In large wide skillet, heat bacon grease or oil over high heat until a drop of water sputters on contact. Add chopped tomato, scallions, garlic, and jalapeno. Sauté rapidly for about 30 seconds. Add spinach in large handfuls, stirring to distribute. Cook spinach, uncovered, just until wilted; add salt to taste and serve at once.


(Grill-smoked Salmon with Chipotle Mayonnaise)

2 Sides of a 6- to 9-pound salmon, skin on

2 Tablespoons minced garlic

2 – 3 canned chipotle chiles en adobo

3 Tablespoons Mexican oregano

2 – 4 Tablespoons olive oil, or as needed

1 Cup Mayonesa de Chipotle Jicama Escabechada

Run your fingers over salmon to find any pin bones and pull them out with tweezers.

In food processor or blender, puree garlic and chipotles (with sauce from can) with 1 tablespoon of the oregano.
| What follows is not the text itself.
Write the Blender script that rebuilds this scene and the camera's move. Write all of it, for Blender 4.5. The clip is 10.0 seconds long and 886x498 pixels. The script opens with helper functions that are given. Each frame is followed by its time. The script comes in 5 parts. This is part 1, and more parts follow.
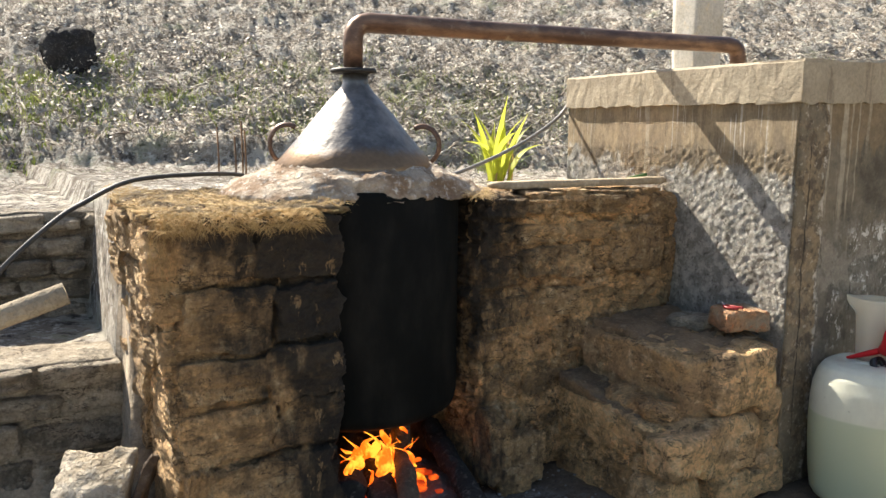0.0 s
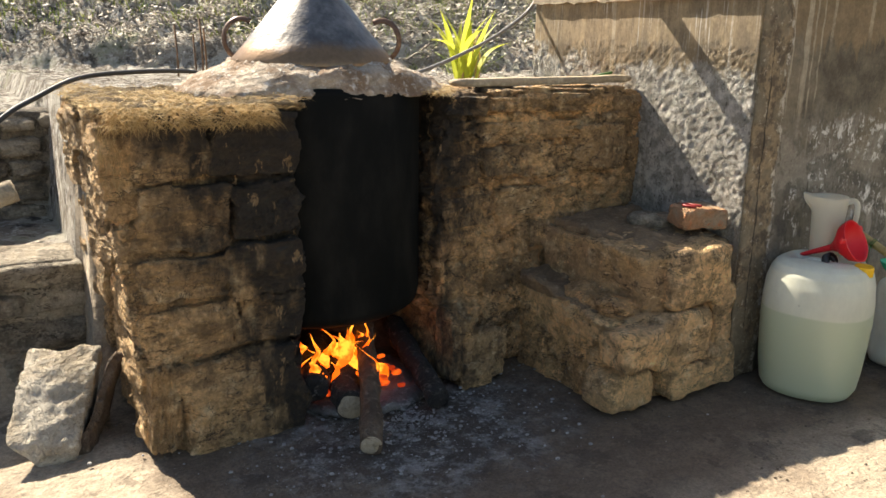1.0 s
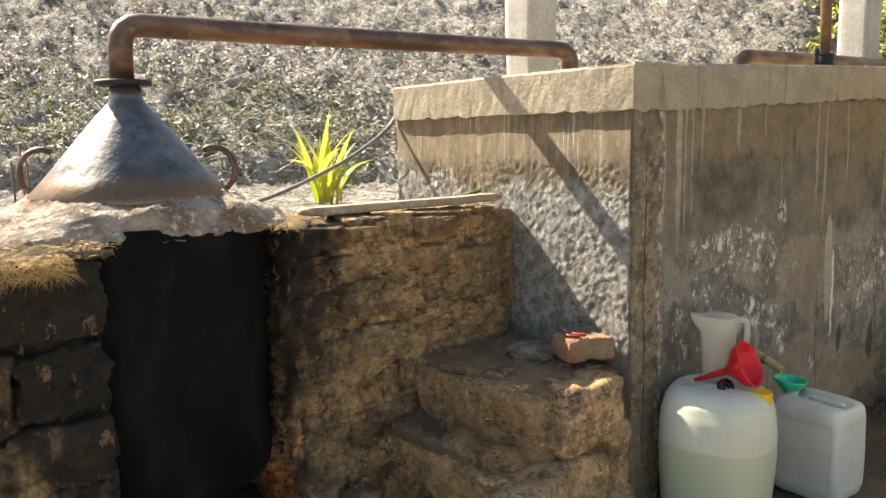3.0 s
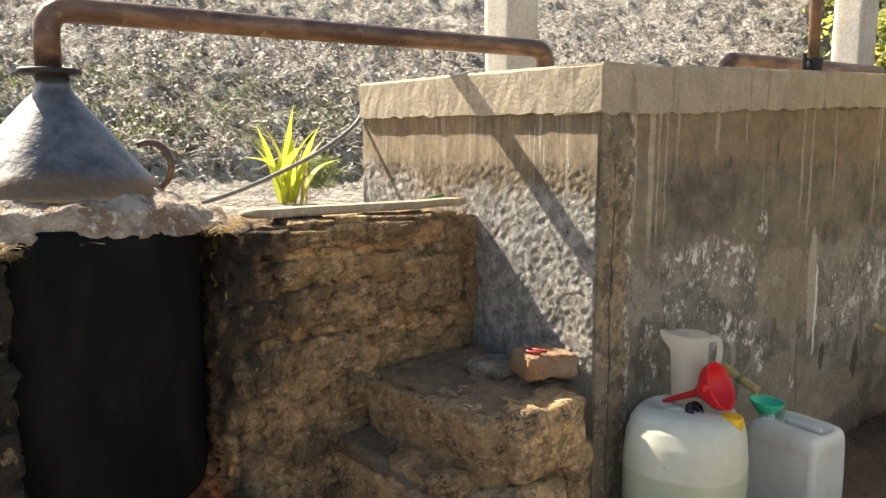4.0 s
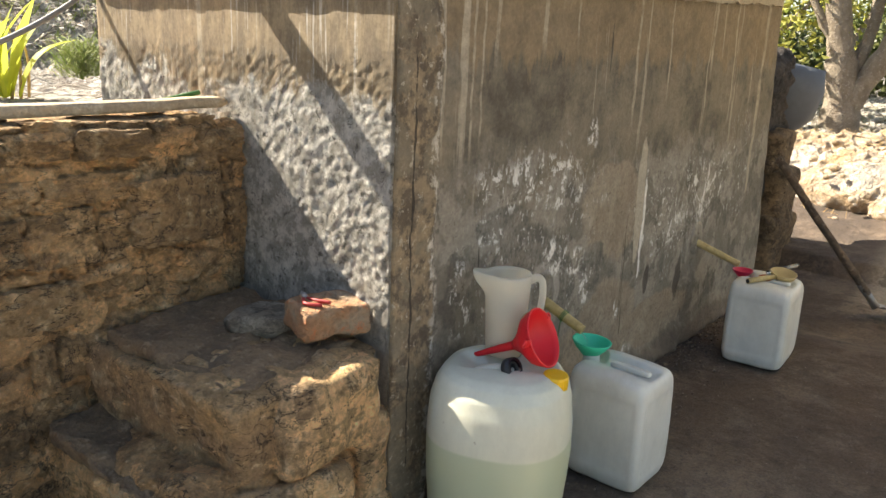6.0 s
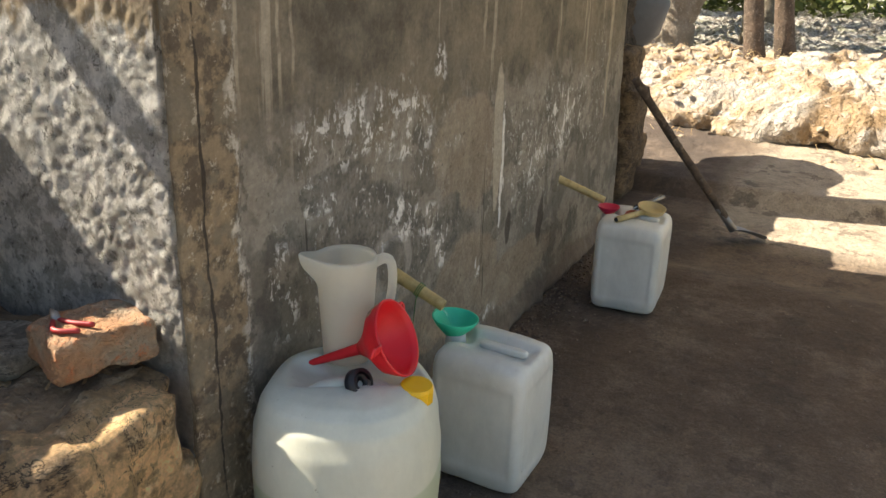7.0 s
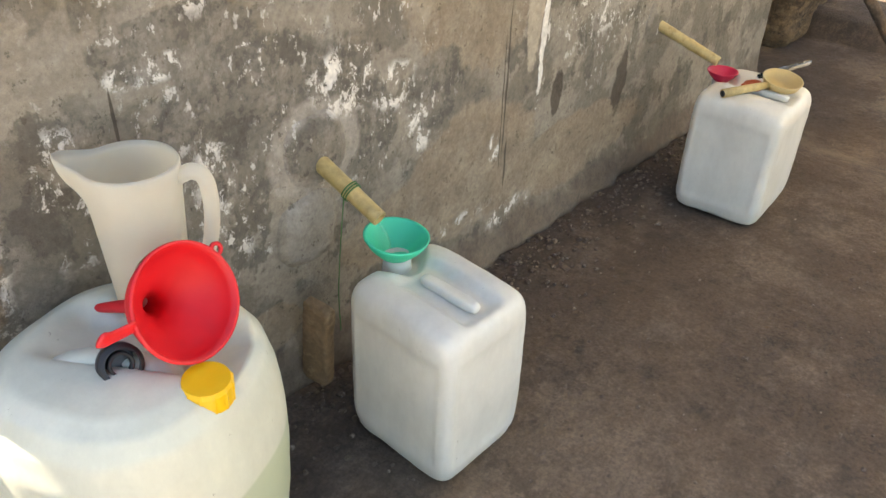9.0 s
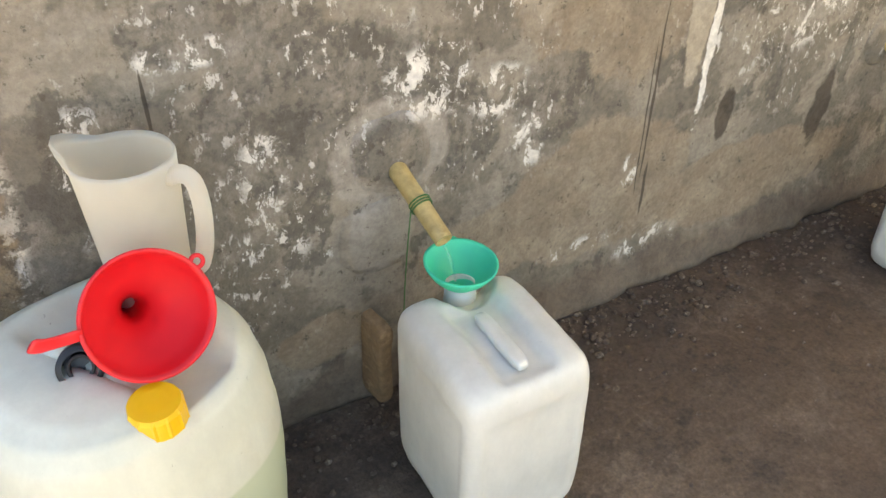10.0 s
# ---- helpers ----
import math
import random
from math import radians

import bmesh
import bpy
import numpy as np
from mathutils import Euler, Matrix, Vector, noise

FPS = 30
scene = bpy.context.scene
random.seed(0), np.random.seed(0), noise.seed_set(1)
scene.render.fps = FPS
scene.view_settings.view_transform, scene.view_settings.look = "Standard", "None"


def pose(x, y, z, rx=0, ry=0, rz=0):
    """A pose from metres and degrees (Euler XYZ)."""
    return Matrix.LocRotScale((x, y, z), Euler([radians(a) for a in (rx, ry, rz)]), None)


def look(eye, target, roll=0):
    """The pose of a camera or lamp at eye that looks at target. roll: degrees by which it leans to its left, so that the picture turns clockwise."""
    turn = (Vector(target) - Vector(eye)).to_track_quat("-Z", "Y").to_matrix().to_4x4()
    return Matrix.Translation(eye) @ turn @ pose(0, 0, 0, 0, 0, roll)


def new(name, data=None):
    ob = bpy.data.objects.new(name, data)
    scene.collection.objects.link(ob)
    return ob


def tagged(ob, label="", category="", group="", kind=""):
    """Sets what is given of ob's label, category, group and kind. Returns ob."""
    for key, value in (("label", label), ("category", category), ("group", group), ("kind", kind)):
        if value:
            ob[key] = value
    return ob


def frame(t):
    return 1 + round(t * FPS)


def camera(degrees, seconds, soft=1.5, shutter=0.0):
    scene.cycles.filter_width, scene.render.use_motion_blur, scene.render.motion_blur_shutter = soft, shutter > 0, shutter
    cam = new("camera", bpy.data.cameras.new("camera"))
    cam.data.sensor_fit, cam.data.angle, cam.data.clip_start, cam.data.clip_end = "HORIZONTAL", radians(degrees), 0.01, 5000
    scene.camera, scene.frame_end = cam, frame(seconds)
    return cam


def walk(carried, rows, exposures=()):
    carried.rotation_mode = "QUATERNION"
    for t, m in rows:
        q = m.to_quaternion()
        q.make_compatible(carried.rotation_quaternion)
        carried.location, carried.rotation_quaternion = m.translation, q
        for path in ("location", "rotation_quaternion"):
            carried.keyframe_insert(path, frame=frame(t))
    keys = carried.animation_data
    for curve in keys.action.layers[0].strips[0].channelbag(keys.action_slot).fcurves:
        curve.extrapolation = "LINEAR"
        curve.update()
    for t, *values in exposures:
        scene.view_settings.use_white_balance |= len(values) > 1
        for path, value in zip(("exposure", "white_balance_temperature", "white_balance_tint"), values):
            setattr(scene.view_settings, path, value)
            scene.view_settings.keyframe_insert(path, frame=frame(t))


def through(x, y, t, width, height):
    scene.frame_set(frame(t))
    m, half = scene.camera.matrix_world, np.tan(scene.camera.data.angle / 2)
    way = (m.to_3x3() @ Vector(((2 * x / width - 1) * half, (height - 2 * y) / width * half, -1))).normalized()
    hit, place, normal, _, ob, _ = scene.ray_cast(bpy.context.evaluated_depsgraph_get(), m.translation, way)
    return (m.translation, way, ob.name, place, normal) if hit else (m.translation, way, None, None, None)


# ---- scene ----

If too thick to blend, add 1 to 2 tablespoons water. Brush the paste over salmon on both sides. Use full amount for spiciest effect, less for milder flavor. Sprinkle remaining oregano over salmon on both sides. Season with salt to taste. Brush with olive oil and let rest at room temperature at least 15 minutes before grilling.

Add some mesquite chips or a small piece of wood to the coals; when it starts smoking, place the salmon on the grill, skin side down. Cover with a baking tray or disposable roasting pan to trap smoke. Cook for approximately 6 to 7 minutes on each side. The outside should be nice and brown, the center just barely cooked (very slightly translucent).

Serve at room temperature with Mayonesa de Chipotle and Jicama Escabechada.

Serves 8-10.


(Chipotle Mayonnaise)

1 Cup commercially prepared mayonnaise

3 Tablespoons (or to taste) Pasta de Chipotle

Salt to taste

Combine mayonnaise and chipotle paste. Taste for seasoning and add salt if desired. Refrigerate unless using at once.

YIELD: about 1 cup.


Ranch-Style Shrimp

1 Teaspoon whole cumin seed

1 Teaspoon anise seed

1 Teaspoon crushed black pepper

2 Tablespoons vegetable oil

1 Teaspoon oregano

1 1/2 cups Pico de Gallo

1 Teaspoon salt, or to taste

1 lb. peeled medium shrimp

Toast the anise seed and cumin seed on a dry, hot large sauté pan, shaking the pan constantly, until fragrant, about 1 minute. Set aside.

Add vegetable oil to the pan and heat over high until almost smoky. Add the salsa and cook for 3 minutes, stirring often. Add the anise seed, cumin and oregano and cook for 2 minutes longer. Add the shrimp and cook for approximately 1 1/2 minutes on each side or until pink. Adjust seasoning. Serve immediately with lime wedges.

Click here to watch Dr. Manny and Chef Hilario Hernandez prepare these recipes.

“The word magnificent does not express how delicious these dishes are,” Alvarez said. “The best is that they’re very good for you, very low in calories, full of nutrients, and they’re going help you live healthy, longer, happy, and you’re going lose weight.”

So, get out there and start cooking some HOT Latin food. ¡Buen provecho!